Driver training: RHA disappointed in Osborne’s ‘failure’ to address funding

Richard Burnett

The Road Haulage Association (RHA) says it is extremely disappointed that, once again, the Chancellor has failed to address the urgent need for £150 million to fund truck driver training, and it considers the omission to be a threat to economic recovery.

“Our industry is suffering a chronic shortage of 45,000-50,000 drivers,” commented RHA chief executive Richard Burnett. “This is jeopardising supply chains and threatens to put the brakes on the economic recovery. This crisis will only get worse as one in five of the current HGV workforce will reach retirement age in the next ten years.

“We are doubly disappointed as we have figures that clearly show the £150 million would be more than recouped through taxes paid by the new drivers,” Burnett added. “The new driving jobs created by this funding would generate additional income tax, National Insurance, and up to an extra £275 million in fuel duty revenue due to the extra truck miles driven. In addition, the extra investment in UK skills would reduce the industry’s reliance on drivers from abroad, which the RHA estimates leads to approximately £180 million per annum being sent back to drivers’ home countries. This is money that would otherwise be spent in the UK, supporting employment, generating VAT and boosting UK growth.

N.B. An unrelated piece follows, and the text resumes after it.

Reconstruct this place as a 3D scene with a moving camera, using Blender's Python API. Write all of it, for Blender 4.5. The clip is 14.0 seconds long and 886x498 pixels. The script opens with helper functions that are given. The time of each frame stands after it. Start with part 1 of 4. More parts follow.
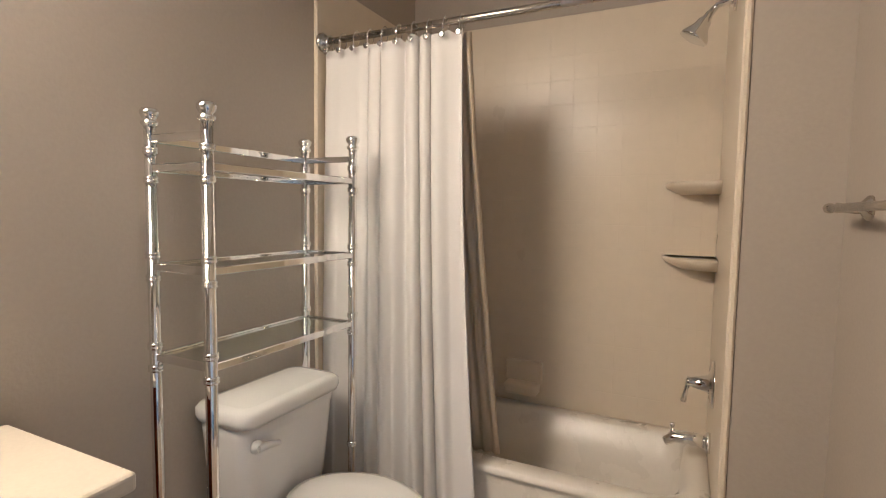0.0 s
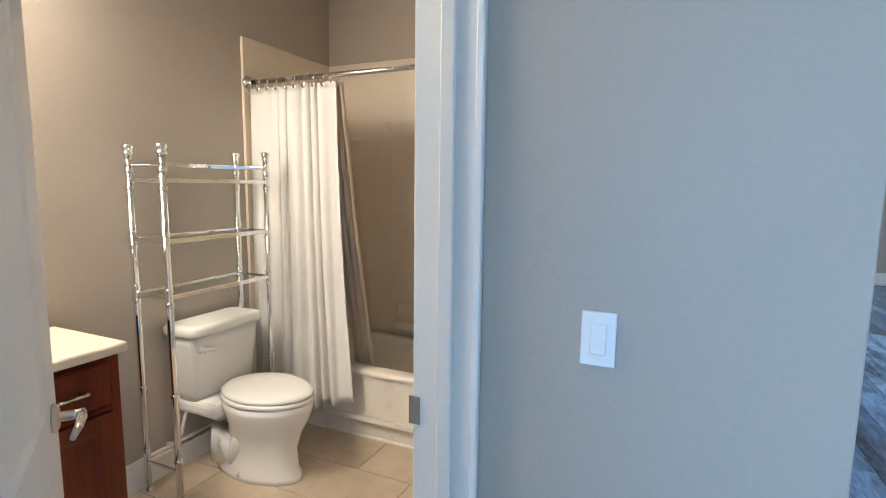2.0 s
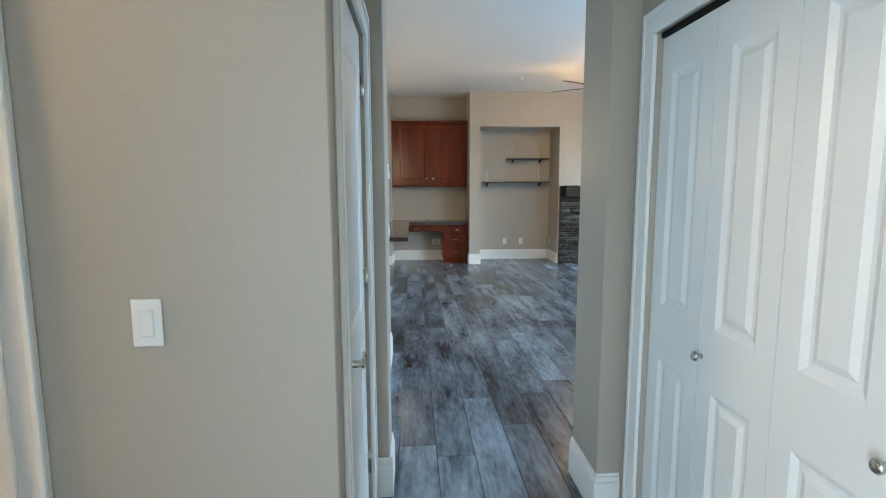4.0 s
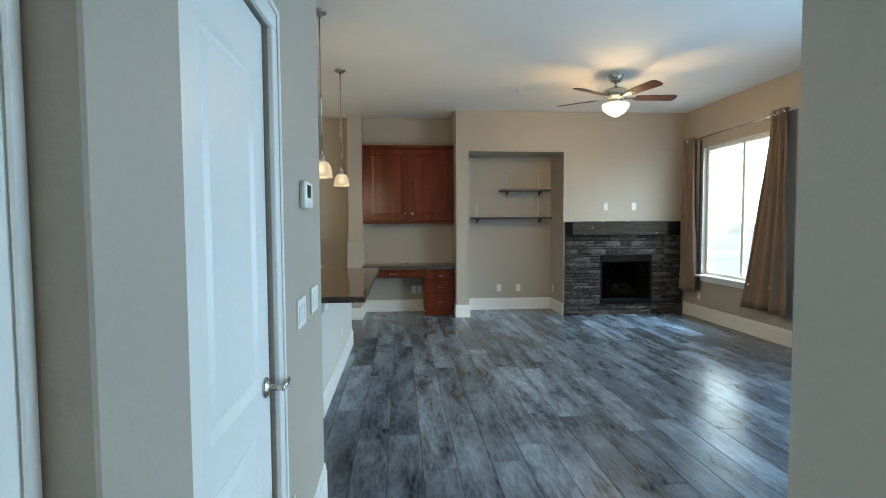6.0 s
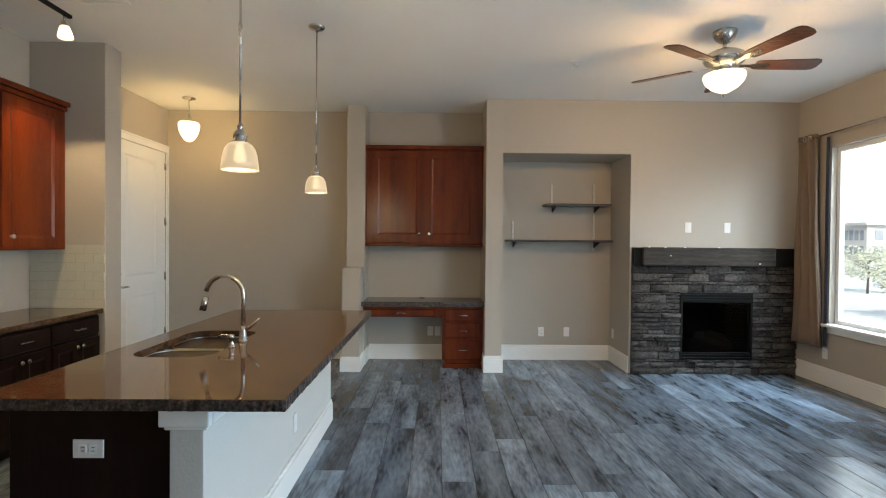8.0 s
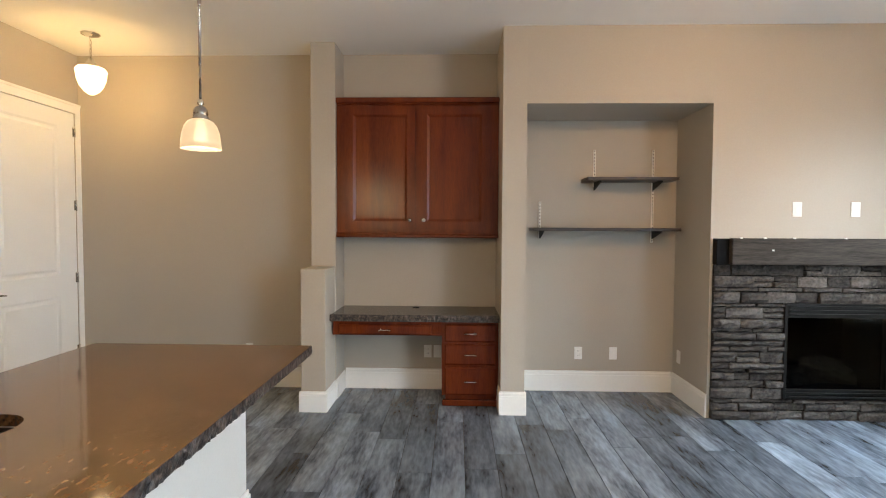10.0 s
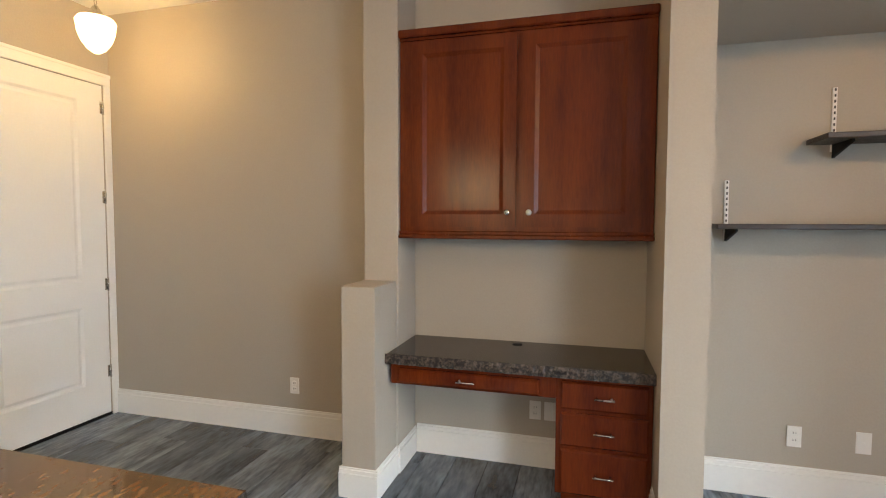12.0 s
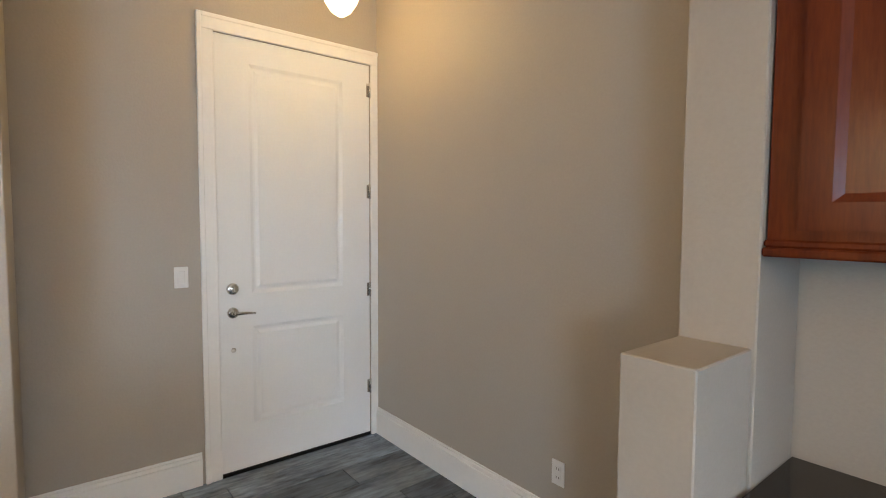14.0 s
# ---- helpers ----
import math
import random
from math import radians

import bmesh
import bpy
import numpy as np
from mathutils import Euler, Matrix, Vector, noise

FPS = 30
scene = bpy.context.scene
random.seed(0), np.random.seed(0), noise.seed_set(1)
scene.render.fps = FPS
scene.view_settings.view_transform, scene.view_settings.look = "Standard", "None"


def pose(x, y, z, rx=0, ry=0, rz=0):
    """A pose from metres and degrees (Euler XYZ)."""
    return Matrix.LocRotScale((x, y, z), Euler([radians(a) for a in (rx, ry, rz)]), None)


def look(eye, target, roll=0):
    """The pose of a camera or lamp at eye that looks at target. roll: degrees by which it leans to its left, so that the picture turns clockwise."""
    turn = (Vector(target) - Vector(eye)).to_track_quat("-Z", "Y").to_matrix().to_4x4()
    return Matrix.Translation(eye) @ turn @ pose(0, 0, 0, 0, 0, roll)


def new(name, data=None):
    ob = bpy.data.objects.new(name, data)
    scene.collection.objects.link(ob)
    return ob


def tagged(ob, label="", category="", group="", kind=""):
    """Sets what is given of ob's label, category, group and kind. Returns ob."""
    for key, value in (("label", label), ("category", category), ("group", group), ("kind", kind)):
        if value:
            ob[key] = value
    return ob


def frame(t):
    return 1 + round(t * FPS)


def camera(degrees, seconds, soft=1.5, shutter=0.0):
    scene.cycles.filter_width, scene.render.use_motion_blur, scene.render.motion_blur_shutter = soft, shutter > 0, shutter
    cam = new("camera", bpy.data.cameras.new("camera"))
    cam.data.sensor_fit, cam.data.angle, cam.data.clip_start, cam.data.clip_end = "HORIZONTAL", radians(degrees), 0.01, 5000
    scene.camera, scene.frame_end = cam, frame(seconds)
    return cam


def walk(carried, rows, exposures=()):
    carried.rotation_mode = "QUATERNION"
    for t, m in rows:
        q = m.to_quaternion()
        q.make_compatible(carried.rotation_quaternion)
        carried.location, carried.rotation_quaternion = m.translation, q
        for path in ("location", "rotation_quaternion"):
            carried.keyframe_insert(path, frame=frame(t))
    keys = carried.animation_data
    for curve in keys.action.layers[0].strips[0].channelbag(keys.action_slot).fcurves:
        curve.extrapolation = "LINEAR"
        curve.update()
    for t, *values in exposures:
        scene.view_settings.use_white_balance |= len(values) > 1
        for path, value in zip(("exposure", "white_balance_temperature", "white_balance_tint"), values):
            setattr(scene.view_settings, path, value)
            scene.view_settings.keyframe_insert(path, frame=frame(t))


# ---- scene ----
cam = camera(82.7, 14.0, 1.1)
PATH = [
    (0, (0.39, 0.213, 1.329), (-0.475, 2.011, 1.183), 0.9),
    (0.5, (0.546, 0.152, 1.345), (-0.353, 1.927, 1.146), 0.4),
    (1, (0.801, 0.022, 1.359), (-0.154, 1.765, 1.136), 0.2),
    (1.5, (1.045, -0.155, 1.404), (0.077, 1.583, 1.205), 0.9),
    (2, (1.265, -0.366, 1.421), (0.45, 1.443, 1.173), 0.7),
    (2.5, (1.374, -0.603, 1.409), (0.928, 1.322, 1.1), 0.1),
    (3, (1.471, -0.755, 1.408), (1.371, 1.215, 1.075), -0.7),
    (3.5, (1.623, -0.714, 1.423), (1.689, 1.264, 1.131), -0.6),
    (3.7, (1.692, -0.656, 1.434), (1.787, 1.323, 1.16), -0.3),
    (5.8, (1.972, 0.943, 1.421), (2.138, 2.933, 1.309), -0.2),
    (6, (1.987, 1.121, 1.42), (2.152, 3.111, 1.318), -0.3),
    (6.5, (2.059, 1.56, 1.432), (2.174, 3.555, 1.343), 0.2),
    (7, (2.144, 2.018, 1.43), (2.222, 4.015, 1.352), 0.0),
    (7.5, (2.197, 2.497, 1.441), (2.265, 4.495, 1.388), 0.1),
    (8, (2.263, 2.928, 1.469), (2.286, 4.928, 1.443), 0.5),
    (8.2, (2.272, 3.1, 1.467), (2.293, 5.1, 1.442), 0.2),
    (10.5, (2.489, 4.98, 1.494), (2.366, 6.974, 1.407), 0.6),
    (11, (2.495, 5.358, 1.473), (2.277, 7.344, 1.386), 0.7),
    (11.5, (2.441, 5.733, 1.471), (2.105, 7.703, 1.381), 0.1),
    (12, (2.452, 6.141, 1.512), (1.917, 8.065, 1.408), 0.2),
    (12.5, (2.383, 6.488, 1.495), (1.644, 8.342, 1.383), 0.4),
    (13, (2.265, 6.835, 1.503), (1.288, 8.575, 1.371), 0.2),
    (13.5, (2.123, 7.173, 1.515), (0.803, 8.67, 1.384), 0.3),
    (14, (1.92, 7.43, 1.516), (0.359, 8.676, 1.396), 0.3),
]
EXPOSURES = [(0, 0.36, 4700, 10), (0.7, 0.42, 4650, 10), (1.5, 0.8, 4650, 7), (2, 0.84, 4600, 5), (2.5, 0.84, 4800, 5), (3.5, 0.76, 5750, 5), (5.8, 0.55, 6600, 1), (6, 0.5, 6200, 0), (6.5, 0.24, 5800, -3), (7.5, 0.48, 6300, 3), (8.2, 0.62, 6700, 9), (10.5, 1.04, 7250, 14), (12, 1.08, 7300, 14), (13, 1.04, 7150, 13), (14, 0.85, 6400, 13)]
walk(cam, [(t, look(eye, target, roll)) for t, eye, target, roll in PATH], EXPOSURES)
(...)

“The Chancellor holds the future of the industry in his hands. By supplying £150 million of funding for driver training he can kick-start a swift and effective reversal in the rapid decline of this essential service industry’s vital skills base.

“Despite the news that no funding is to be made available today, we shall continue to press our case until a satisfactory outcome is reached. We will continue to step up our lobbying in the weeks ahead. For UK hauliers and for the entire UK economy, time is running out.”

In addition, the RHA notes confirmation of an apprenticeship levy rate of 0.5 per cent. Richard Burnett continued: “At present, this industry has no apprenticeship for lorry drivers, the main employment category for transport firms. A third Trailblazer bid is under consideration by the Business Department.

“It is essential that we get a driver apprenticeship, otherwise the levy is simply a tax on payroll. An apprenticeship without funding for the core element of training ahead of the HGV driving test would be largely meaningless. That is what would happen under current Business Department policy – a policy that makes no sense.”

“Training for the test lies at the core of any haulage driver apprenticeship and sets the quality platform for the apprenticeship as a whole and the RHA is calling on skills minister Nick Boles to accept that truth and to scrap the opposition to funding driver training.”